Why language segmentation is important

Language segmentation directly affects how well AI performs in real products.

  • In translation, it prevents names, slang, or borrowed words from being mistranslated.
  • In search and indexing, it helps multilingual pages rank and surface correctly.
  • In content moderation, it allows systems to detect harmful material even when users mix languages to avoid filters.
  • In speech recognition, it enables smoother handling of bilingual conversations.
  • In customer support analytics, it improves intent detection and sentiment analysis in mixed-language tickets.

These outcomes connect technical language handling with business results, which is why language segmentation eventually becomes relevant beyond engineering teams and into operational decision making.

How language segmentation fits into NLP pipelines

Language segmentation is often confused with other text processing steps, but it serves a distinct role.

Language segmentation identifies the language of each part of the text. Tokenization splits text into words or subwords. Sentence segmentation finds sentence boundaries. Subword segmentation breaks words into smaller pieces for modeling efficiency.

All of these steps may appear in the same pipeline, but only language segmentation handles language identity inside a message. Designing systems where these steps work together is part of deeper system architecture knowledge, often explored through Deep tech certification programs that focus on real-world NLP design.

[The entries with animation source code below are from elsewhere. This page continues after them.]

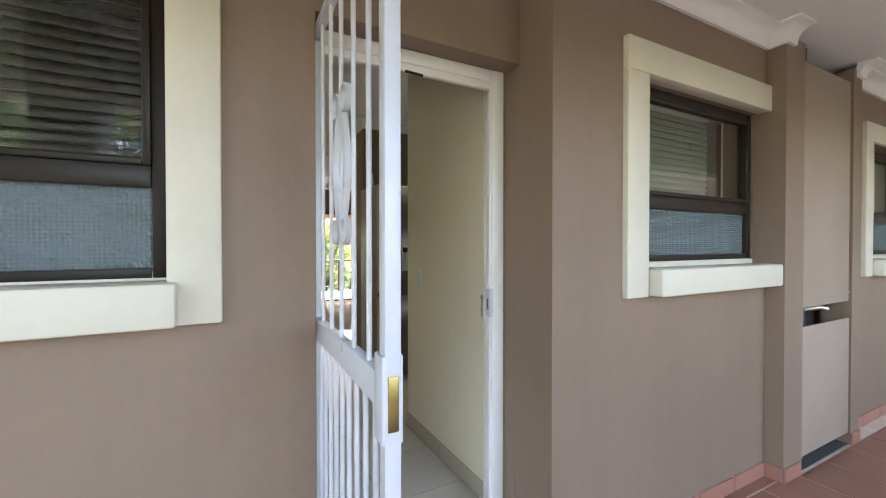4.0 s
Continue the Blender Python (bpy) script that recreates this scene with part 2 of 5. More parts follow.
M_LEAF = [leaf_mat("foliage_" + nm, c) for nm, c in (
    ("mid", (0.16, 0.22, 0.10)), ("yellow", (0.27, 0.31, 0.10)), ("dark", (0.12, 0.18, 0.09)))]
M_PANE = glass("clear_window_glass", (0.93, 0.97, 0.95))
M_TABLEGLASS = glass("green_tinted_table_glass", (0.88, 0.95, 0.92))
M_OBSCURE = glass("obscure_patterned_glass", (0.21, 0.27, 0.29), 0.10, 0.7, 170.0)
M_OBSCURE.node_tree.nodes["Principled BSDF"].inputs["Transmission Weight"].default_value = 0.3
M_SLAT = mat("dark_grey_blind_slat", (0.15, 0.155, 0.15), 0.15, 0.8, var=0.04, bump=0.0)
M_SLAT_PALE = mat("pale_green_grey_blind_slat", (0.26, 0.28, 0.20), 0.3, var=0.04, bump=0.0)
M_LAMPON = glow("lit_downlight", (1.0, 0.96, 0.88), 8.0)
M_LAMPWARM = glow("lit_hood_lamp", (1.0, 0.66, 0.34), 9.0)


# ---- mesh helpers ----
ORG = {}


def box(bm, x0, x1, y0, y1, z0, z1, r=0.0, seg=2):
    made = bmesh.ops.create_cube(bm, size=1, matrix=Matrix.LocRotScale(
        ((x0 + x1) / 2, (y0 + y1) / 2, (z0 + z1) / 2), None, (abs(x1 - x0), abs(y1 - y0), abs(z1 - z0))))
    if r > 0:
        edges = list({e for v in made["verts"] for e in v.link_edges})
        bmesh.ops.bevel(bm, geom=edges, offset=r, segments=seg, affect="EDGES", profile=0.5)
    return bm


def boxes(*rows, r=0.0):
    bm = bmesh.new()
    for row in rows:
        box(bm, *row, r=r)
    return bm


def tube(bm, pts, r, sides=12, cap=True):
    """A round bar along points."""
    pts = [Vector(p) for p in pts]
    rings = []
    ref = None
    for i, p in enumerate(pts):
        a = (pts[i] - pts[i - 1]).normalized() if i else (pts[1] - pts[0]).normalized()
        b = (pts[i + 1] - pts[i]).normalized() if i < len(pts) - 1 else a
        d = (a + b).normalized()
        if ref is None:
            ref = Vector((0, 0, 1)) if abs(d.z) < 0.9 else Vector((1, 0, 0))
        u = d.cross(ref).normalized()
        w = u.cross(d).normalized()
        ref = w
        k = 1 / max(0.5, math.sqrt(max(0.05, (1 + a.dot(b)) / 2)))
        rings.append([bm.verts.new(p + (u * math.cos(q) + w * math.sin(q)) * r * (k if 0 < i < len(pts) - 1 else 1))
                      for q in (2 * math.pi * j / sides for j in range(sides))])
    for lo, hi in zip(rings, rings[1:]):
        for j in range(sides):
            bm.faces.new((lo[j], lo[(j + 1) % sides], hi[(j + 1) % sides], hi[j]))
    if cap:
        bm.faces.new(rings[0][::-1])
        bm.faces.new(rings[-1])
    return bm


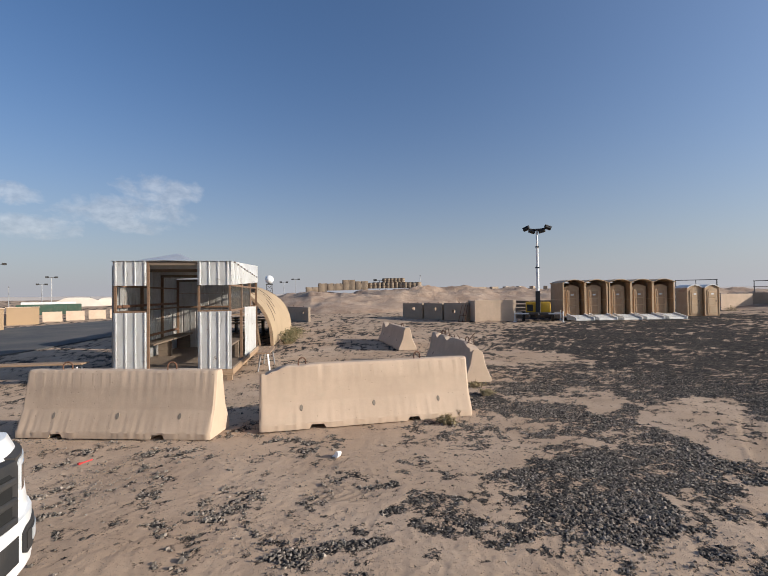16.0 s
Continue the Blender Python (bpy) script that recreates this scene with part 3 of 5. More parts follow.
# ---- concrete barriers beside the yard ----
def jersey_barrier(name, m, label, long=3.0, high=0.84, seed=0, chips=(), rebar=False):
    """A jersey barrier along x with a foot, two slopes, forklift slots, lifting loops and drilled pockets."""
    ob = thing(name, m, label, "barrier", "jersey barriers")
    half = [(0.0, 0.30), (0.075, 0.30), (0.10, 0.285), (0.33, 0.185), (0.36, 0.172), (0.60, 0.125), (high - 0.03, 0.095), (high, 0.07)]
    rings, steps = [], 110
    for i in range(steps + 1):
        x = -long / 2 + long * i / steps
        slot = any(abs(x - c) < 0.09 for c in (-0.75, 0.62))
        cut = sum(d * max(0.0, 1 - abs(x - c) / w) for c, w, d in chips)
        end = 0.02 if i in (0, steps) else 0.0
        ring = []
        for side in (1, -1):
            for z, y in half if side == 1 else half[::-1]:
                zz = z if z > 0.2 else max(z, (0.055 if z < 0.05 else 0.085) if slot else z)
                zz = min(zz, high - cut * (1 + 0.4 * noise.noise(Vector((x * 9, side, seed)))))
                wob = 0.0012 * noise.noise(Vector((x * 2.5, z * 4, seed + side * 9))) + (0.010 if z < 0.12 or z > high - 0.05 else 0.0006) * noise.noise(Vector((x * 17, z * 20, seed + side * 3)))
                ring.append((x, side * (y - end + wob), zz + 0.005 * noise.noise(Vector((x * 3, z, seed + 4)))))
        rings.append(ring)
    body = part("body", loft(rings), "concrete", ob, smooth=False)
    for c in (-0.62 * long / 2, 0.5 * long / 2):
        z = high - sum(d * max(0.0, 1 - abs(c - q) / w) for q, w, d in chips)
        part("lifting_loop", hoop(0.055, 0.11, 0.010), "rust", ob, "rusty steel lifting loop", True, pose(c, 0, z - 0.01, 0, 0, 20))
    for c in (-0.95, 0.05, 1.0):
        for side in (1, -1):
            z, y = 0.27, side * 0.208
            bm = bmesh.new()
            bmesh.ops.create_cone(bm, cap_ends=True, segments=10, radius1=0.036, radius2=0.026, depth=0.016, matrix=Matrix.Translation((0, 0, 0)) @ Matrix.Diagonal((0.8, 1.5, 1, 1)))
            part("pocket", bm, "concrete_dark", ob, "dark drilled bolt pocket", False, pose(c * long / 3, y, z, -side * 66.5, 0, 0))
    if rebar:
        random.seed(seed)
        for i in range(7):
            x = -long / 2 + 0.25 + i * 0.36
            a = (x, random.uniform(-0.04, 0.04), high - 0.05)
            b = (x + random.uniform(-0.2, 0.2), random.uniform(-0.12, 0.12), high + random.uniform(0.03, 0.2))
            part("rebar", rod(a, b, 0.008, sides=6), "rust", ob, "bent rusty reinforcing bar")
        part("rebar", rod((-long / 2 + 0.1, 0.02, high - 0.03), (long / 2 + 0.18, -0.03, high + 0.02), 0.008, sides=6), "rust", ob, "bent rusty reinforcing bar")
    return ob


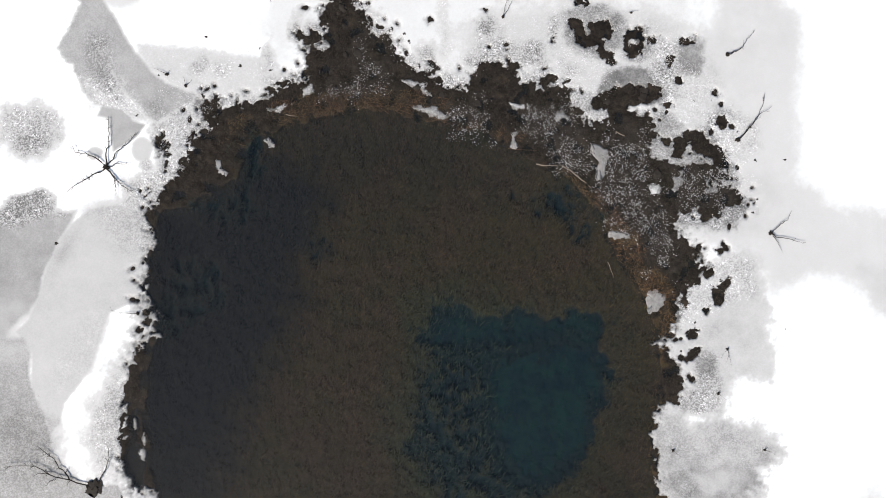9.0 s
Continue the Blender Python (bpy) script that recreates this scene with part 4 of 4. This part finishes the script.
def bare_tree(node, tips, girth=0.14, twigs=4, seed=1, label="bare dark leafless tree with sprawling limbs in snow", crown=0.45):
    rnd = random.Random(seed)
    x, y = node
    z = max(land(x, y), 0.3)
    root = tagged(new("tree"), label, "tree")
    root.location = (x, y, z)
    bm = bmesh.new()
    tube(bm, [Vector((0, 0, -0.8)), Vector((0.02, 0.01, 0.15)), Vector((0.0, 0.03, 0.25))], [girth * 1.9, girth * 1.4, girth * 1.1], 8)
    part("trunk", bm, BARK, root)
    bm = bmesh.new()
    bmesh.ops.create_icosphere(bm, subdivisions=3, radius=crown)
    for v in bm.verts:
        k = noise.noise(v.co * 1.6 / crown + Vector((seed, 0, 0))) + 0.6 * noise.noise(v.co * 4 / crown + Vector((0, seed, 0)))
        v.co = Vector((v.co.x * (1 + 1.0 * k), v.co.y * (1 + 1.0 * k), max(v.co.z, -0.1) * 0.3))
    part("root_crown", bm, MOULD, root, "dark turf round the roots")
    for tip in tips:
        start = Vector((0, 0, 0.15))
        if isinstance(tip, list):
            knots = [start] + [Vector((a - x, b - y, 0.2 + 0.02 * i)) for i, (a, b) in enumerate(tip)]
            if (knots[1] - start).length > 1.7:
                start = knots[1]
                knots = knots[1:]
            pts = along(knots, rnd)
            end = knots[-1]
        else:
            end = Vector((tip[0] - x, tip[1] - y, rnd.uniform(0.12, 0.3)))
            pts = crooked(start, end, (end - start).length * 0.02, rnd.uniform(-0.1, 0.1), rnd)
        reach = (end - start).length
        bm = bmesh.new()
        g = 0.58 * girth * min(1.0, 0.45 + reach / 7)
        tube(bm, pts, [g * (1 - 0.8 * i / 12) for i in range(13)])
        limb = part("limb", bm, BARK, root)
        for _ in range(twigs):
            k = rnd.randint(3, 11)
            ang = math.atan2(end.y, end.x) + rnd.choice((-1, 1)) * rnd.uniform(0.5, 1.1)
            ln = reach * (rnd.uniform(0.03, 0.1) if isinstance(tip, list) else rnd.uniform(0.06, 0.2))
            q = pts[k] + Vector((math.cos(ang) * ln, math.sin(ang) * ln, rnd.uniform(0.0, 0.15)))
            bm = bmesh.new()
            tube(bm, crooked(pts[k], q, 0.02, rnd.uniform(-0.15, 0.15), rnd, 4), [g * 0.35, g * 0.28, g * 0.2, g * 0.14, g * 0.06], 5)
            if reach > 3:
                for _ in range(2):
                    s = ang + rnd.choice((-1, 1)) * rnd.uniform(0.4, 0.9)
                    m = pts[k].lerp(q, rnd.uniform(0.4, 0.8))
                    tube(bm, crooked(m, m + Vector((math.cos(s), math.sin(s), 0.15)) * ln * 0.5, 0.01, 0.1, rnd, 3), [g * 0.18, g * 0.15, g * 0.1, g * 0.05], 4)
            part("twig", bm, BARK, limb)
    return root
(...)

Levels of language segmentation

Language segmentation can operate at different granularities depending on the application.

Document-level segmentation assigns one language to an entire page or file. Sentence-level segmentation labels each sentence or conversational turn. Token-level segmentation assigns a language tag to each word. Intra-word segmentation identifies language boundaries inside a single word, which matters for transliteration and hybrid terms.

Token-level and intra-word approaches are especially important for social media, messaging apps, and voice interfaces where language mixing is frequent and informal.

How AI systems perform language segmentation

Early systems relied on rules and dictionaries. These approaches were fast but fragile. Slang, spelling variation, and new words caused frequent failures.

More advanced systems use character-level patterns. Since languages have distinct character sequences, these models work well for short text and informal input.

The most robust systems treat language segmentation as a sequence labeling problem. Each token is tagged based on surrounding context. Modern neural and transformer-based models handle this well, especially in code-mixed scenarios.

In speech recognition, language tracking is often integrated directly into decoding. This allows the system to switch languages mid-utterance without losing accuracy or timing.

Why language segmentation is hard

Language segmentation is challenging because human language is messy.

Named entities appear across languages. Loanwords blur boundaries. Shared alphabets reduce visual cues. Transliteration removes script signals entirely. Short words provide little information. Some words combine elements from multiple languages. Emojis, hashtags, URLs, and abbreviations add noise.

These edge cases explain why language segmentation remains an active area of research and engineering rather than a solved problem.

Business impact of getting it wrong

When language segmentation fails, downstream systems suffer. Translations become awkward. Moderation misses harmful content. Search relevance drops. Customer support analytics misclassify intent. Voice systems lose confidence mid-conversation.

As AI systems move deeper into customer-facing and revenue-critical workflows, these failures stop being minor annoyances and start becoming operational risks. This is why organizations that scale multilingual AI often combine technical capability with process design and governance, an area where Marketing and Business Certification programs become relevant once AI outputs influence real decisions.

How experienced teams use language segmentation

Teams that deploy AI successfully treat language segmentation as a support layer, not a standalone feature.

  • They use it to improve translation quality, enhance moderation accuracy, and clean analytics signals.
  • They combine AI outputs with human review for sensitive cases.
  • They test systems on real, messy data rather than ideal examples.

Most importantly, they accept that language is fluid and design systems that adapt rather than assume clean inputs.

Conclusion

Language segmentation in AI exists because people do not communicate in neat, single-language blocks. By identifying which parts of text or speech belong to which language, AI systems translate better, understand intent more accurately, apply safety rules correctly, and feel more natural to users.

For beginners, it is a clear example of how a small technical capability has a large practical impact. For practitioners, it is a reminder that real-world language rarely fits into clean categories, and AI systems must be built to handle that reality.